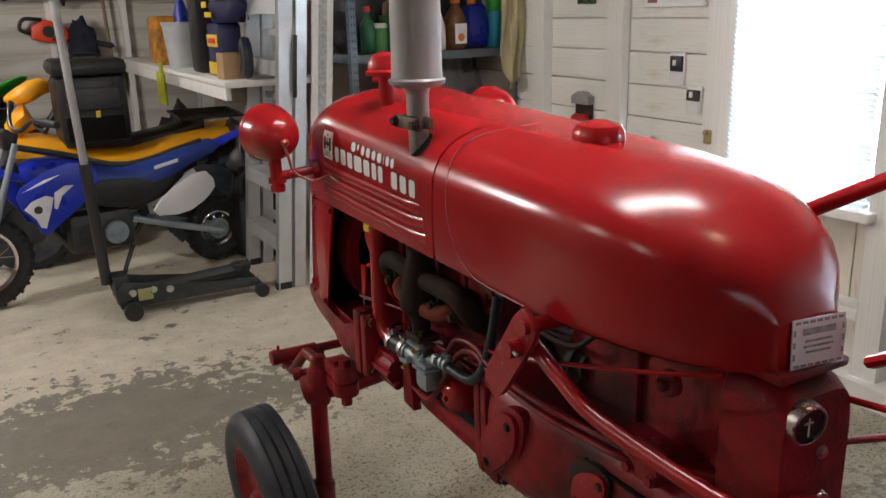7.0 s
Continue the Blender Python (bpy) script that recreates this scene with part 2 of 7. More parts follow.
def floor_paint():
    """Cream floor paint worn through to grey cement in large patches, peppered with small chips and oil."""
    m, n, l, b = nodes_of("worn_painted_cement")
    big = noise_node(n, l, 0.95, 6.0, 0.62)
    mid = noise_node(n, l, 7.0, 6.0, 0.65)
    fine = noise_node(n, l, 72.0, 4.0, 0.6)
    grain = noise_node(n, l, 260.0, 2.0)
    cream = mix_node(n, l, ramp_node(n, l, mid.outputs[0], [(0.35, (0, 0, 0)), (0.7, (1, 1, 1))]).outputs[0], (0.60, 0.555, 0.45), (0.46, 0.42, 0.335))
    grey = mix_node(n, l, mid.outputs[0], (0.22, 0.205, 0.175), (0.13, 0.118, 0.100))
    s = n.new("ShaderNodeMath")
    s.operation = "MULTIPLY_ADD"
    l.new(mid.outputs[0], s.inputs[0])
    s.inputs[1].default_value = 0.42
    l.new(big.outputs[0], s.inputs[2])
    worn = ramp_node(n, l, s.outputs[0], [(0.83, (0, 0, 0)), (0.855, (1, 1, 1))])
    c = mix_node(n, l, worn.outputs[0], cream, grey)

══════

## PROBLEM REQUIREMENTS
Reproduce the whole listing word for word, setting aside any pictures.

## CORRECT ANSWER
7.0 s
Continue the Blender Python (bpy) script that recreates this scene with part 2 of 7. More parts follow.
def floor_paint():
    """Cream floor paint worn through to grey cement in large patches, peppered with small chips and oil."""
    m, n, l, b = nodes_of("worn_painted_cement")
    big = noise_node(n, l, 0.95, 6.0, 0.62)
    mid = noise_node(n, l, 7.0, 6.0, 0.65)
    fine = noise_node(n, l, 72.0, 4.0, 0.6)
    grain = noise_node(n, l, 260.0, 2.0)
    cream = mix_node(n, l, ramp_node(n, l, mid.outputs[0], [(0.35, (0, 0, 0)), (0.7, (1, 1, 1))]).outputs[0], (0.60, 0.555, 0.45), (0.46, 0.42, 0.335))
    grey = mix_node(n, l, mid.outputs[0], (0.22, 0.205, 0.175), (0.13, 0.118, 0.100))
    s = n.new("ShaderNodeMath")
    s.operation = "MULTIPLY_ADD"
    l.new(mid.outputs[0], s.inputs[0])
    s.inputs[1].default_value = 0.42
    l.new(big.outputs[0], s.inputs[2])
    worn = ramp_node(n, l, s.outputs[0], [(0.83, (0, 0, 0)), (0.855, (1, 1, 1))])
    c = mix_node(n, l, worn.outputs[0], cream, grey)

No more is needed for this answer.